Below is a listing to transcribe in full and exactly; keep the pictures out.

## Start DATA SHOWN

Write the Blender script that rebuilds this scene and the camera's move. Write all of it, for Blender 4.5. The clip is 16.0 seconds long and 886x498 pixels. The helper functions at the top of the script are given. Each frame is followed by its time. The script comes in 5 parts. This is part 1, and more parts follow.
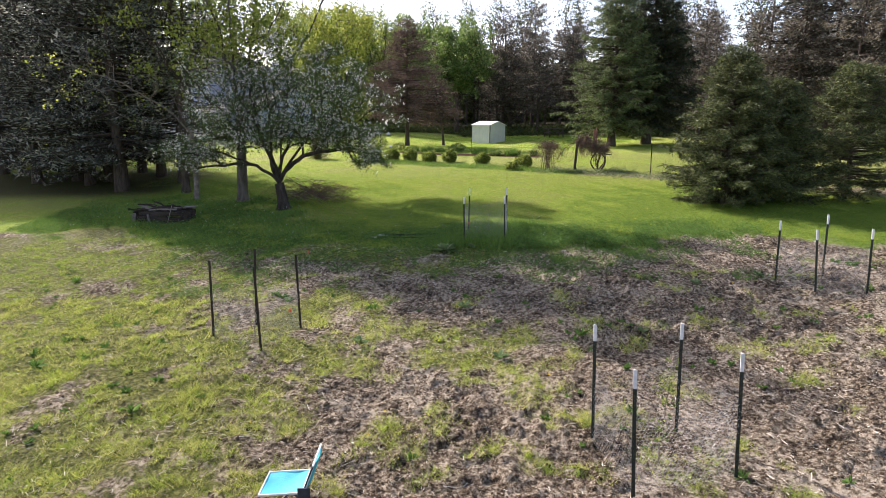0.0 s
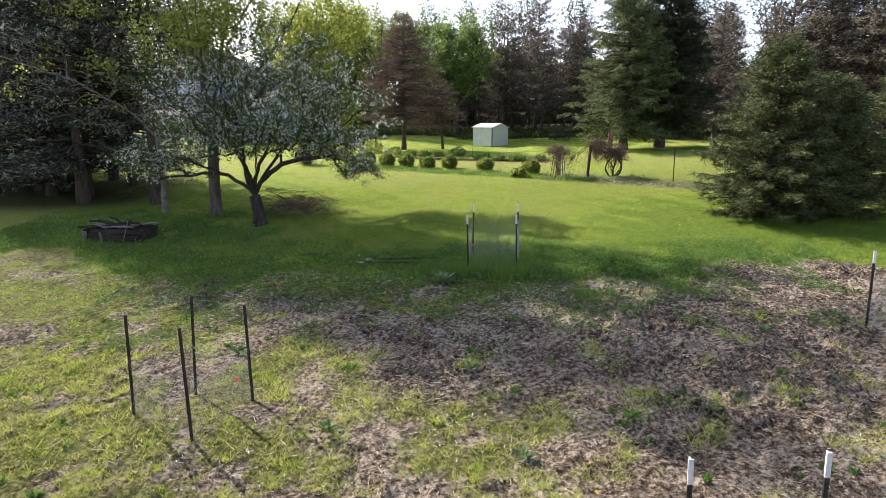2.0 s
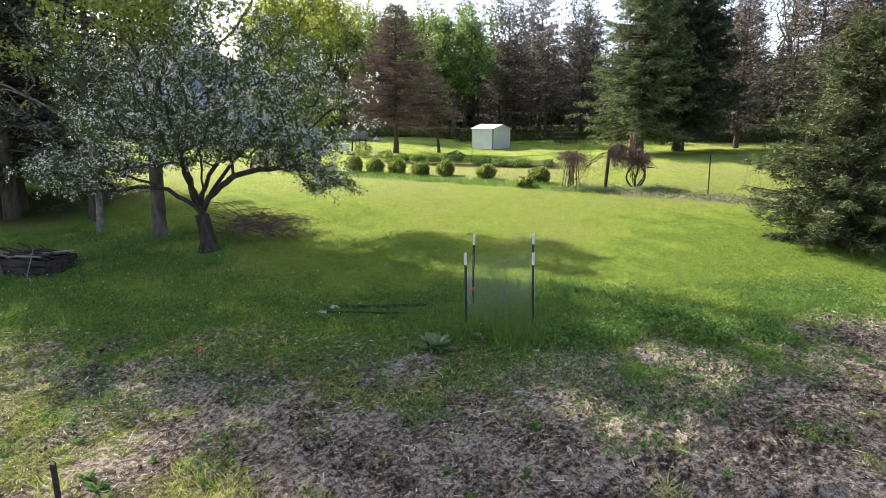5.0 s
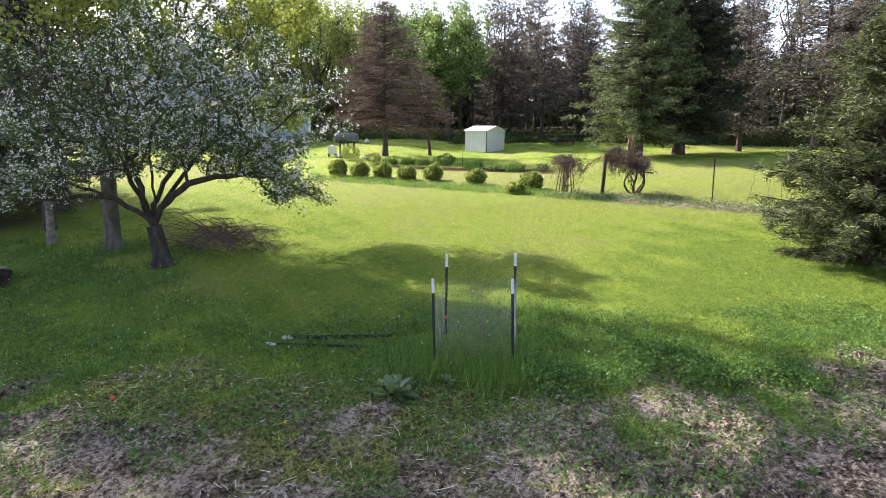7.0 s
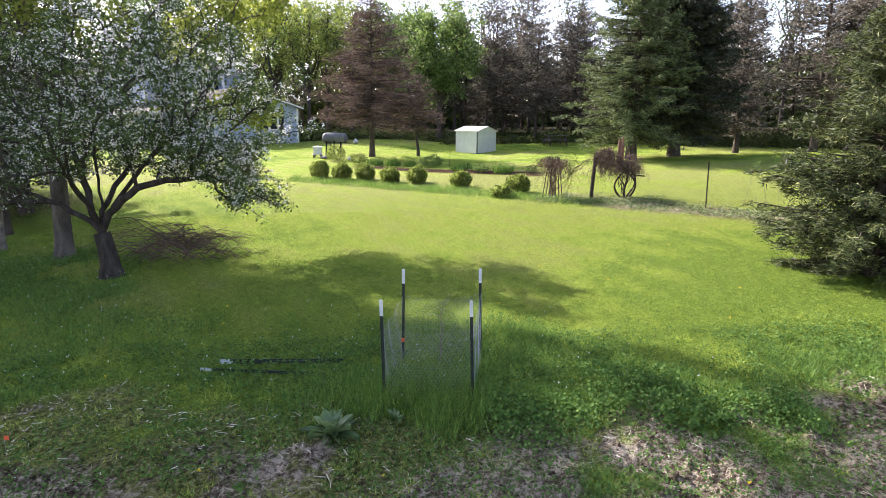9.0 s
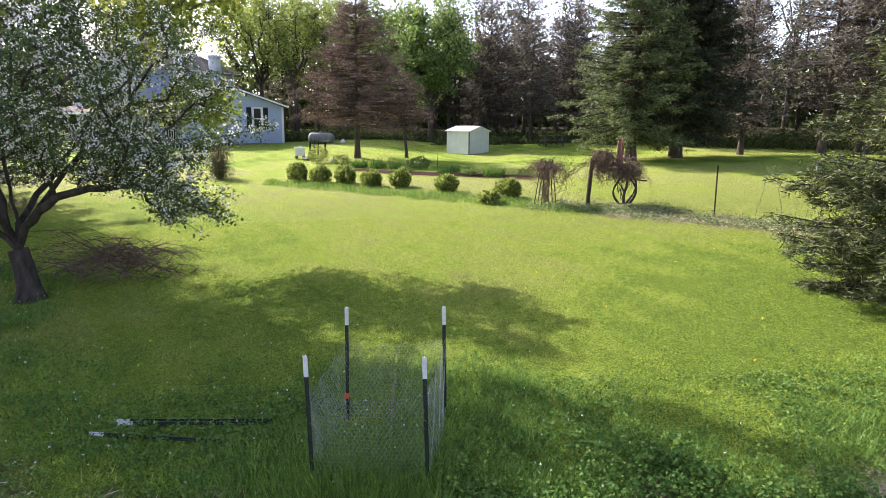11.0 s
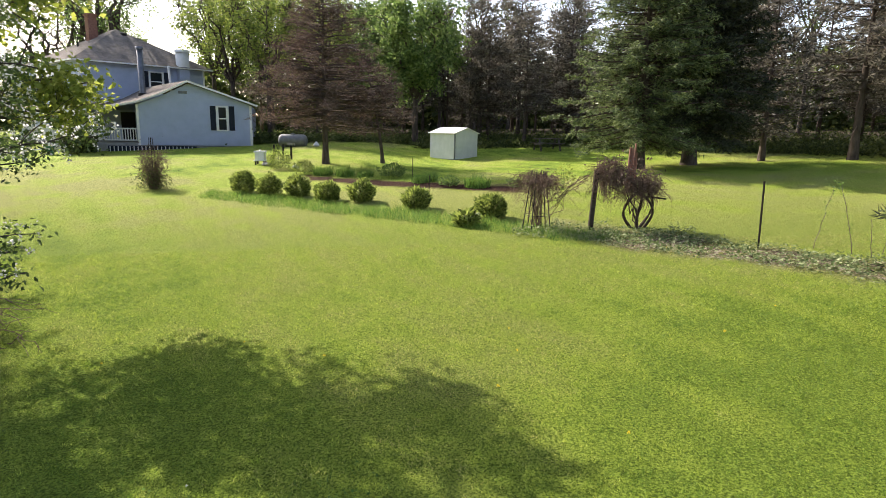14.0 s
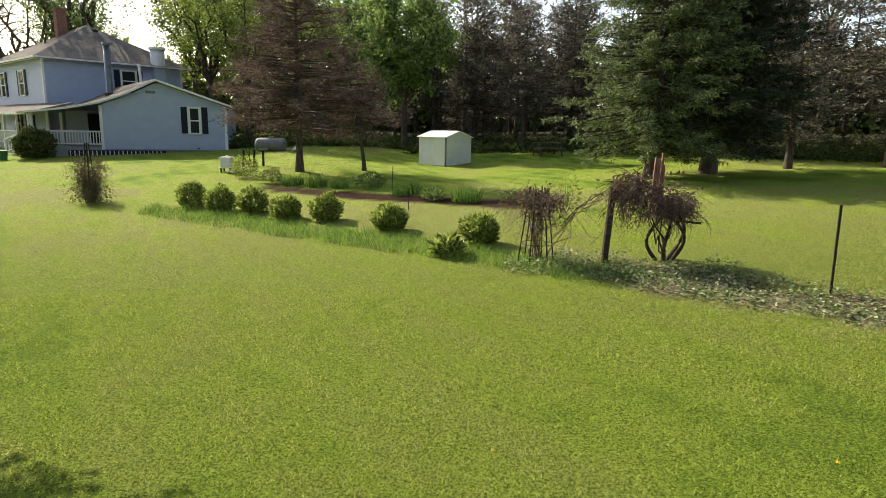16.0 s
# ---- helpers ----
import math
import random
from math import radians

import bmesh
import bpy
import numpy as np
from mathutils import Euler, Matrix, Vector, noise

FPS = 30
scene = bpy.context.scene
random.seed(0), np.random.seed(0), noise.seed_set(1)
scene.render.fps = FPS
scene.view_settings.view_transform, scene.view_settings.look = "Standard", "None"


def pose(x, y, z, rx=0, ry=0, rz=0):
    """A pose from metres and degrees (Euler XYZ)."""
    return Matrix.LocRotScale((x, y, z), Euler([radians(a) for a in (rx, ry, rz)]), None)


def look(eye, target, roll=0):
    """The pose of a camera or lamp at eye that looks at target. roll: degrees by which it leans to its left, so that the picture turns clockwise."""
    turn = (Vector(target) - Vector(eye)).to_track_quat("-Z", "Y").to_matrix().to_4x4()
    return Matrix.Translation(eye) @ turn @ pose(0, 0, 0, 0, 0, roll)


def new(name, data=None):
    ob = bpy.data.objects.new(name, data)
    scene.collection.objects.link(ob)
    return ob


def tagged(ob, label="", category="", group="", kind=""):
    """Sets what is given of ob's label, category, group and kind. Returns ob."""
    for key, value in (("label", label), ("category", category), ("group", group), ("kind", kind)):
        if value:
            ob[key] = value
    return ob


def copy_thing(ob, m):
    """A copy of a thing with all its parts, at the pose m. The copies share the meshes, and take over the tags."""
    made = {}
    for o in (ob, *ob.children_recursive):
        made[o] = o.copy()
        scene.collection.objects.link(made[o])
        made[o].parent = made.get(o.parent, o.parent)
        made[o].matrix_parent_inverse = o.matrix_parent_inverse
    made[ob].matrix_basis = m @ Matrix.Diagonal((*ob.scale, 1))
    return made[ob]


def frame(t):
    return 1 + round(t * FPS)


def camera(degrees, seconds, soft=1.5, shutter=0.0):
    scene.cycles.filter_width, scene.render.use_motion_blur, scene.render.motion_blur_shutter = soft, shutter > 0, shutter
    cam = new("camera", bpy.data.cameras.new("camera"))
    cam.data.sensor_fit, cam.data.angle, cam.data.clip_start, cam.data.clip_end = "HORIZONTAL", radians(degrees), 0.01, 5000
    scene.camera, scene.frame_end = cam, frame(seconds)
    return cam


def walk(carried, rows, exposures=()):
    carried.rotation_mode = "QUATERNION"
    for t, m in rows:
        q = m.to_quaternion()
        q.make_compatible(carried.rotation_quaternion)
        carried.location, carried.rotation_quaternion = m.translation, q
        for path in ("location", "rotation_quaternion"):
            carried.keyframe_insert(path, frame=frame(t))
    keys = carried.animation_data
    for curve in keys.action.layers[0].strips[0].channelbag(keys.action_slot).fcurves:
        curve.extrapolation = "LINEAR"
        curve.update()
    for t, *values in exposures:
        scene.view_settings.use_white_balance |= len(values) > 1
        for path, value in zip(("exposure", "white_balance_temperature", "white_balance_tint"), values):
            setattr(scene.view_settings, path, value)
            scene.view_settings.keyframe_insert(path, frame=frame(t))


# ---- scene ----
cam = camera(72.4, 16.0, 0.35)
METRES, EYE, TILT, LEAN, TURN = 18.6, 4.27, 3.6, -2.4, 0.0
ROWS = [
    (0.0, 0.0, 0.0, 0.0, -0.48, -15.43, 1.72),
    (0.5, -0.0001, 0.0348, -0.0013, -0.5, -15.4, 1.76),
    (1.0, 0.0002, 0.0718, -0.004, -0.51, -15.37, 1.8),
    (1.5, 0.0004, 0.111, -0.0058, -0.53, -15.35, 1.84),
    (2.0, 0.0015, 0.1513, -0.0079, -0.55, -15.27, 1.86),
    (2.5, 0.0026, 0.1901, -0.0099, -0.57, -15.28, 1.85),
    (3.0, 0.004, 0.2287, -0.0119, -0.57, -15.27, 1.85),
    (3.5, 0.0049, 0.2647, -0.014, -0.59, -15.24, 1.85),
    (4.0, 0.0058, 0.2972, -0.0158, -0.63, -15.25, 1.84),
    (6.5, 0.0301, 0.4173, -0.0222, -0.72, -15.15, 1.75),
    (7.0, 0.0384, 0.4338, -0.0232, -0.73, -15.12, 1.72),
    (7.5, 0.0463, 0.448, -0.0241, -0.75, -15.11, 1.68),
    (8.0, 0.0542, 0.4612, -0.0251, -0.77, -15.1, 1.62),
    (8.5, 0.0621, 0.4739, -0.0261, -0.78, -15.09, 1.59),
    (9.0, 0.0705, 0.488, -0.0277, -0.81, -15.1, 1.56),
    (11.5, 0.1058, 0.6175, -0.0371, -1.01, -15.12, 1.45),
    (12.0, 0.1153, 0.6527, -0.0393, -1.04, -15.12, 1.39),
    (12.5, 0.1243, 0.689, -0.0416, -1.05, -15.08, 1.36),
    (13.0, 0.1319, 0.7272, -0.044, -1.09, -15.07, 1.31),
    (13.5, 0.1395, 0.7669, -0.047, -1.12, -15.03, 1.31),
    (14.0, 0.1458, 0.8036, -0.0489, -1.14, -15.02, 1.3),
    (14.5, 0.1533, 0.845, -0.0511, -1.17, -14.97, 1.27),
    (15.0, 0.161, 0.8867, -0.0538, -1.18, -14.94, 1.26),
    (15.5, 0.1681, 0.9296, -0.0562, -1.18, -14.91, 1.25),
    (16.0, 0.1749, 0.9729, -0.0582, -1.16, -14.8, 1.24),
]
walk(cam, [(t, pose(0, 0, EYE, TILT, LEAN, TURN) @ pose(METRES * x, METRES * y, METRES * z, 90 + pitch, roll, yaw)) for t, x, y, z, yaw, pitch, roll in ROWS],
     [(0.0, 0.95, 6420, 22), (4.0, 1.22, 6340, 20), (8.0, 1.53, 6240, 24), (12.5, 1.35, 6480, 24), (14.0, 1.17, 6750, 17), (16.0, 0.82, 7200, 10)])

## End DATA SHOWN

* SOLUTION
Write the Blender script that rebuilds this scene and the camera's move. Write all of it, for Blender 4.5. The clip is 16.0 seconds long and 886x498 pixels. The helper functions at the top of the script are given. Each frame is followed by its time. The script comes in 5 parts. This is part 1, and more parts follow.
0.0 s
2.0 s
5.0 s
7.0 s
9.0 s
11.0 s
14.0 s
16.0 s
# ---- helpers ----
import math
import random
from math import radians

import bmesh
import bpy
import numpy as np
from mathutils import Euler, Matrix, Vector, noise

FPS = 30
scene = bpy.context.scene
random.seed(0), np.random.seed(0), noise.seed_set(1)
scene.render.fps = FPS
scene.view_settings.view_transform, scene.view_settings.look = "Standard", "None"


def pose(x, y, z, rx=0, ry=0, rz=0):
    """A pose from metres and degrees (Euler XYZ)."""
    return Matrix.LocRotScale((x, y, z), Euler([radians(a) for a in (rx, ry, rz)]), None)


def look(eye, target, roll=0):
    """The pose of a camera or lamp at eye that looks at target. roll: degrees by which it leans to its left, so that the picture turns clockwise."""
    turn = (Vector(target) - Vector(eye)).to_track_quat("-Z", "Y").to_matrix().to_4x4()
    return Matrix.Translation(eye) @ turn @ pose(0, 0, 0, 0, 0, roll)


def new(name, data=None):
    ob = bpy.data.objects.new(name, data)
    scene.collection.objects.link(ob)
    return ob


def tagged(ob, label="", category="", group="", kind=""):
    """Sets what is given of ob's label, category, group and kind. Returns ob."""
    for key, value in (("label", label), ("category", category), ("group", group), ("kind", kind)):
        if value:
            ob[key] = value
    return ob


def copy_thing(ob, m):
    """A copy of a thing with all its parts, at the pose m. The copies share the meshes, and take over the tags."""
    made = {}
    for o in (ob, *ob.children_recursive):
        made[o] = o.copy()
        scene.collection.objects.link(made[o])
        made[o].parent = made.get(o.parent, o.parent)
        made[o].matrix_parent_inverse = o.matrix_parent_inverse
    made[ob].matrix_basis = m @ Matrix.Diagonal((*ob.scale, 1))
    return made[ob]


def frame(t):
    return 1 + round(t * FPS)


def camera(degrees, seconds, soft=1.5, shutter=0.0):
    scene.cycles.filter_width, scene.render.use_motion_blur, scene.render.motion_blur_shutter = soft, shutter > 0, shutter
    cam = new("camera", bpy.data.cameras.new("camera"))
    cam.data.sensor_fit, cam.data.angle, cam.data.clip_start, cam.data.clip_end = "HORIZONTAL", radians(degrees), 0.01, 5000
    scene.camera, scene.frame_end = cam, frame(seconds)
    return cam


def walk(carried, rows, exposures=()):
    carried.rotation_mode = "QUATERNION"
    for t, m in rows:
        q = m.to_quaternion()
        q.make_compatible(carried.rotation_quaternion)
        carried.location, carried.rotation_quaternion = m.translation, q
        for path in ("location", "rotation_quaternion"):
            carried.keyframe_insert(path, frame=frame(t))
    keys = carried.animation_data
    for curve in keys.action.layers[0].strips[0].channelbag(keys.action_slot).fcurves:
        curve.extrapolation = "LINEAR"
        curve.update()
    for t, *values in exposures:
        scene.view_settings.use_white_balance |= len(values) > 1
        for path, value in zip(("exposure", "white_balance_temperature", "white_balance_tint"), values):
            setattr(scene.view_settings, path, value)
            scene.view_settings.keyframe_insert(path, frame=frame(t))


# ---- scene ----
cam = camera(72.4, 16.0, 0.35)
METRES, EYE, TILT, LEAN, TURN = 18.6, 4.27, 3.6, -2.4, 0.0
ROWS = [
    (0.0, 0.0, 0.0, 0.0, -0.48, -15.43, 1.72),
    (0.5, -0.0001, 0.0348, -0.0013, -0.5, -15.4, 1.76),
    (1.0, 0.0002, 0.0718, -0.004, -0.51, -15.37, 1.8),
    (1.5, 0.0004, 0.111, -0.0058, -0.53, -15.35, 1.84),
    (2.0, 0.0015, 0.1513, -0.0079, -0.55, -15.27, 1.86),
    (2.5, 0.0026, 0.1901, -0.0099, -0.57, -15.28, 1.85),
    (3.0, 0.004, 0.2287, -0.0119, -0.57, -15.27, 1.85),
    (3.5, 0.0049, 0.2647, -0.014, -0.59, -15.24, 1.85),
    (4.0, 0.0058, 0.2972, -0.0158, -0.63, -15.25, 1.84),
    (6.5, 0.0301, 0.4173, -0.0222, -0.72, -15.15, 1.75),
    (7.0, 0.0384, 0.4338, -0.0232, -0.73, -15.12, 1.72),
    (7.5, 0.0463, 0.448, -0.0241, -0.75, -15.11, 1.68),
    (8.0, 0.0542, 0.4612, -0.0251, -0.77, -15.1, 1.62),
    (8.5, 0.0621, 0.4739, -0.0261, -0.78, -15.09, 1.59),
    (9.0, 0.0705, 0.488, -0.0277, -0.81, -15.1, 1.56),
    (11.5, 0.1058, 0.6175, -0.0371, -1.01, -15.12, 1.45),
    (12.0, 0.1153, 0.6527, -0.0393, -1.04, -15.12, 1.39),
    (12.5, 0.1243, 0.689, -0.0416, -1.05, -15.08, 1.36),
    (13.0, 0.1319, 0.7272, -0.044, -1.09, -15.07, 1.31),
    (13.5, 0.1395, 0.7669, -0.047, -1.12, -15.03, 1.31),
    (14.0, 0.1458, 0.8036, -0.0489, -1.14, -15.02, 1.3),
    (14.5, 0.1533, 0.845, -0.0511, -1.17, -14.97, 1.27),
    (15.0, 0.161, 0.8867, -0.0538, -1.18, -14.94, 1.26),
    (15.5, 0.1681, 0.9296, -0.0562, -1.18, -14.91, 1.25),
    (16.0, 0.1749, 0.9729, -0.0582, -1.16, -14.8, 1.24),
]
walk(cam, [(t, pose(0, 0, EYE, TILT, LEAN, TURN) @ pose(METRES * x, METRES * y, METRES * z, 90 + pitch, roll, yaw)) for t, x, y, z, yaw, pitch, roll in ROWS],
     [(0.0, 0.95, 6420, 22), (4.0, 1.22, 6340, 20), (8.0, 1.53, 6240, 24), (12.5, 1.35, 6480, 24), (14.0, 1.17, 6750, 17), (16.0, 0.82, 7200, 10)])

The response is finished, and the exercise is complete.